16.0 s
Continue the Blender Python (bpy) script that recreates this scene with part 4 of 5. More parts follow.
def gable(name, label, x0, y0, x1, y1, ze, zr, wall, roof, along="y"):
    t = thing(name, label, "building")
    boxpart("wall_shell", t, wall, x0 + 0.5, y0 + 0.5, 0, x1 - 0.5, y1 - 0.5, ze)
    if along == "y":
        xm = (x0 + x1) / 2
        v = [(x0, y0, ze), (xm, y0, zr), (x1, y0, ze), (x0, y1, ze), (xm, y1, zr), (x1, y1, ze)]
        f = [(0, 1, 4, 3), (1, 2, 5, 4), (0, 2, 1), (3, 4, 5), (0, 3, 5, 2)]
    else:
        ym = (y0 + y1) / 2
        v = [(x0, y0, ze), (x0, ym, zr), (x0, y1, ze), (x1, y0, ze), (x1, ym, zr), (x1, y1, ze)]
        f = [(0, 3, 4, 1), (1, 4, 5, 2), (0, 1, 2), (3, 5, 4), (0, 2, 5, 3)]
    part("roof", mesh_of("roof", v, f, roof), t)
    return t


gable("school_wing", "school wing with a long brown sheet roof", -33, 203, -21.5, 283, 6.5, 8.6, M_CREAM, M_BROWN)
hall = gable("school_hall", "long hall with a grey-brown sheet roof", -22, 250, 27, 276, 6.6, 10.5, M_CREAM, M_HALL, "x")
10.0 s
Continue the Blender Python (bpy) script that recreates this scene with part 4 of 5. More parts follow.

---

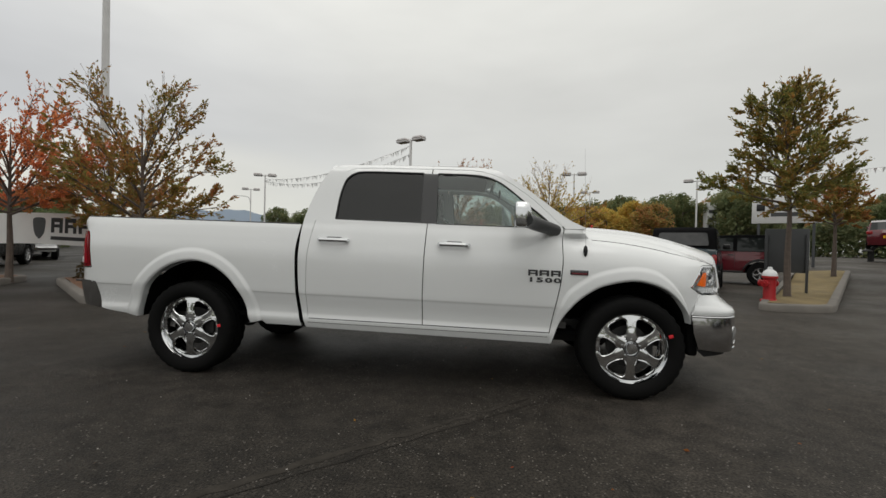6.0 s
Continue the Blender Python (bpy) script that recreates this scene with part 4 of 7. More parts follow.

==

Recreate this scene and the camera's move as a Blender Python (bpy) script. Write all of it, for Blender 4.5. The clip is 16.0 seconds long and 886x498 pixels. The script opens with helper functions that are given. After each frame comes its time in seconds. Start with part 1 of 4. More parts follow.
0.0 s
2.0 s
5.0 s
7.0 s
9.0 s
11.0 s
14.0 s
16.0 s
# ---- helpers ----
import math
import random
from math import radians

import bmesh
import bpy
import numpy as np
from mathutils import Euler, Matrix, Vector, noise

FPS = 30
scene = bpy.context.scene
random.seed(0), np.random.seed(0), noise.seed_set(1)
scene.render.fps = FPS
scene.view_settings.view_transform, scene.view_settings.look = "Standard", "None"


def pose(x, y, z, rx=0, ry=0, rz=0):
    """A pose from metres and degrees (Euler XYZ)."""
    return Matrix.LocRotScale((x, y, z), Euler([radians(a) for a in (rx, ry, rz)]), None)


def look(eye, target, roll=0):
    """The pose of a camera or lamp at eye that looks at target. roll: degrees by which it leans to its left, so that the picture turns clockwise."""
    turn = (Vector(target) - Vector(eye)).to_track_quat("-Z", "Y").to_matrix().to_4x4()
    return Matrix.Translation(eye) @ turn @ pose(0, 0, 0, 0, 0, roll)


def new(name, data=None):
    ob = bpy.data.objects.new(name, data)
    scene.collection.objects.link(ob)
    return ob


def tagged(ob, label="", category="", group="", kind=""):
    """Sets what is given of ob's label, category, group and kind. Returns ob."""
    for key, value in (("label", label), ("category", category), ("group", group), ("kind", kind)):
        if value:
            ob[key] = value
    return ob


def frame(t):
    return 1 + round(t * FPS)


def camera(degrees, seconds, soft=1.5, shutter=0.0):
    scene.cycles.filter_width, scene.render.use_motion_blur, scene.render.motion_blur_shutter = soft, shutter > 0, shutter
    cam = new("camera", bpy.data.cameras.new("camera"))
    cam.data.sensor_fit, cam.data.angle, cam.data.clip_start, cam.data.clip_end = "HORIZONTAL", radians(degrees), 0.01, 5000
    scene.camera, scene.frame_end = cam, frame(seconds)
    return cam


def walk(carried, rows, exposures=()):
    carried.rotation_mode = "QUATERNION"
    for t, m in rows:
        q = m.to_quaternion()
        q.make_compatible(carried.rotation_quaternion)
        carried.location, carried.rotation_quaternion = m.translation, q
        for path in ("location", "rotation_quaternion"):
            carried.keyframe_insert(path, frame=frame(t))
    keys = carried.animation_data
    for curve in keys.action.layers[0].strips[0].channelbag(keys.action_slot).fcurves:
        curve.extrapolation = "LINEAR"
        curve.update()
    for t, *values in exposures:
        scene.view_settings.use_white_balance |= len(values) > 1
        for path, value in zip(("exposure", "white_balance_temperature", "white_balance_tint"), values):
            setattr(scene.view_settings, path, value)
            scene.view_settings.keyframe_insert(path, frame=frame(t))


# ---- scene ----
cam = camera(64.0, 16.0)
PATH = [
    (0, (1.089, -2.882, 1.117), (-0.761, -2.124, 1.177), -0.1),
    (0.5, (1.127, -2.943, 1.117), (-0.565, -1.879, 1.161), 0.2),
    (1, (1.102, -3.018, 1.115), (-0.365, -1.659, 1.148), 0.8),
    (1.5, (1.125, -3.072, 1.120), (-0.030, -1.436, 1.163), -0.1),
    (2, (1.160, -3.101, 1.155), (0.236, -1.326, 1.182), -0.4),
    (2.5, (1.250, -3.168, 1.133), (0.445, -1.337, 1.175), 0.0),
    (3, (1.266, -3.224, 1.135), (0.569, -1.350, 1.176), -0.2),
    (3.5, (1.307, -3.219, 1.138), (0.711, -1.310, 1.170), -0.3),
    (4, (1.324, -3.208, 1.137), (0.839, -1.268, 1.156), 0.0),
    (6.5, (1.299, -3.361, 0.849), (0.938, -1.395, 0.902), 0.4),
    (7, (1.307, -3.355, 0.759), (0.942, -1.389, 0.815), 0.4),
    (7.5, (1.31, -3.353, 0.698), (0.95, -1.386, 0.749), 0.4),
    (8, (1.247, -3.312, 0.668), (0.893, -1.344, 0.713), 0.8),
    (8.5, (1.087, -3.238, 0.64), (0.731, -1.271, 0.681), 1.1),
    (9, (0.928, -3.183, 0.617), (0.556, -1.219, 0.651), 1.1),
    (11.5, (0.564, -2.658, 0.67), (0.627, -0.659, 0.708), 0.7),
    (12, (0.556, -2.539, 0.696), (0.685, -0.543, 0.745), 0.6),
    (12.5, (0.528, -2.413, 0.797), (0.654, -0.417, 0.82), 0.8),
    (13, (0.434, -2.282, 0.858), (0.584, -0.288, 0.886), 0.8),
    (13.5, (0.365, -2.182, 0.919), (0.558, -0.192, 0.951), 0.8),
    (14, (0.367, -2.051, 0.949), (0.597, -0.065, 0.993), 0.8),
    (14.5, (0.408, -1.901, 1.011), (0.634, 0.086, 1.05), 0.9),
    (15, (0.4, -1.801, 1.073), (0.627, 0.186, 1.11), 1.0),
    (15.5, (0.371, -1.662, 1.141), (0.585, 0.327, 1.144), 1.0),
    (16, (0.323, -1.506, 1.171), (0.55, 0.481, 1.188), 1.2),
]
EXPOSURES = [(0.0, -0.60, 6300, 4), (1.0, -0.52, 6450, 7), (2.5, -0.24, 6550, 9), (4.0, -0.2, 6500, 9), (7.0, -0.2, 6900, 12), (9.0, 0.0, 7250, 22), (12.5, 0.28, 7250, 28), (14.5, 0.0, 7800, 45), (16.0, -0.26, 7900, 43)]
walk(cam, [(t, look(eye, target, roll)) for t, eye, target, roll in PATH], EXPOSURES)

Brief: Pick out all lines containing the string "location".

Solution to this task:
        carried.location, carried.rotation_quaternion = m.translation, q
        for path in ("location", "rotation_quaternion"):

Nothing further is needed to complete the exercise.